I also love the feeling of a book, any book, in my hands. No item can make me happier than a book can, no matter the subject. I remember the last two weeks before we left the UK, to move back to Malaysia. Home for me then was captured in my very old, very battered copy of Twilight by Stephenie Meyer. I knew that it would take several weeks before I’d see all my belongings again, packed away and shipped in a large container as it was, so I only had Twilight to keep me company. I would read it, cover to cover, on repeat for those long few weeks. When we boarded the flight to Malaysia, I even had it in my hand luggage. The book was my tether, the familiar item from the UK that I brought home with me.

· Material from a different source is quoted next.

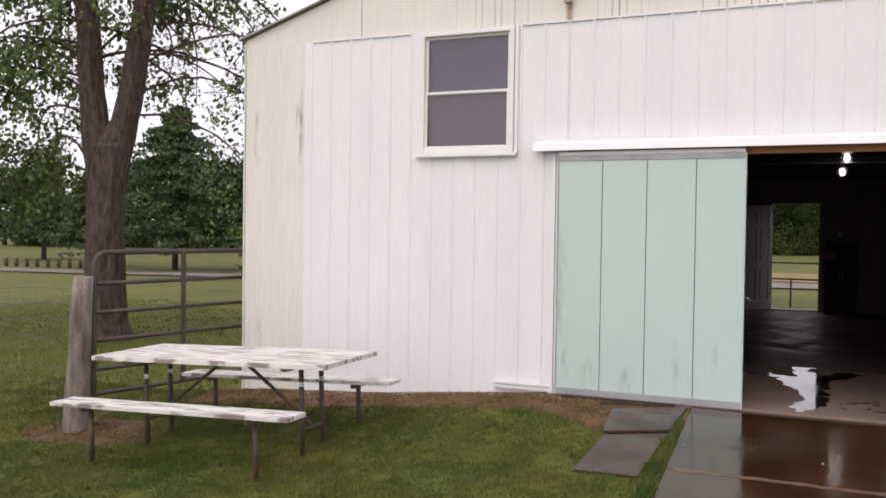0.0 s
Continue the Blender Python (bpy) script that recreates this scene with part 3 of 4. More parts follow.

I love how battered this book is now. Even the title has disappeared from its cover.

You don’t have to be a person with a childhood home, or a kampung, to associate anything or anyone with home. But I do feel like there is comfort in having that presence, that a person or item can have for us. When I went to the US a few weeks ago, I did not need a physical book with me. But you can bet that I had my Kindle, and I absolutely came home with a number of books in my luggage. And nothing made me feel more at home than walking past the doors at Arrivals and seeing my husband and two kids there.

Home is everywhere, if we let it. It’s in the people we love, and the items we cherish. And I suppose, it is also in such things as bourbon and custard cream biscuits.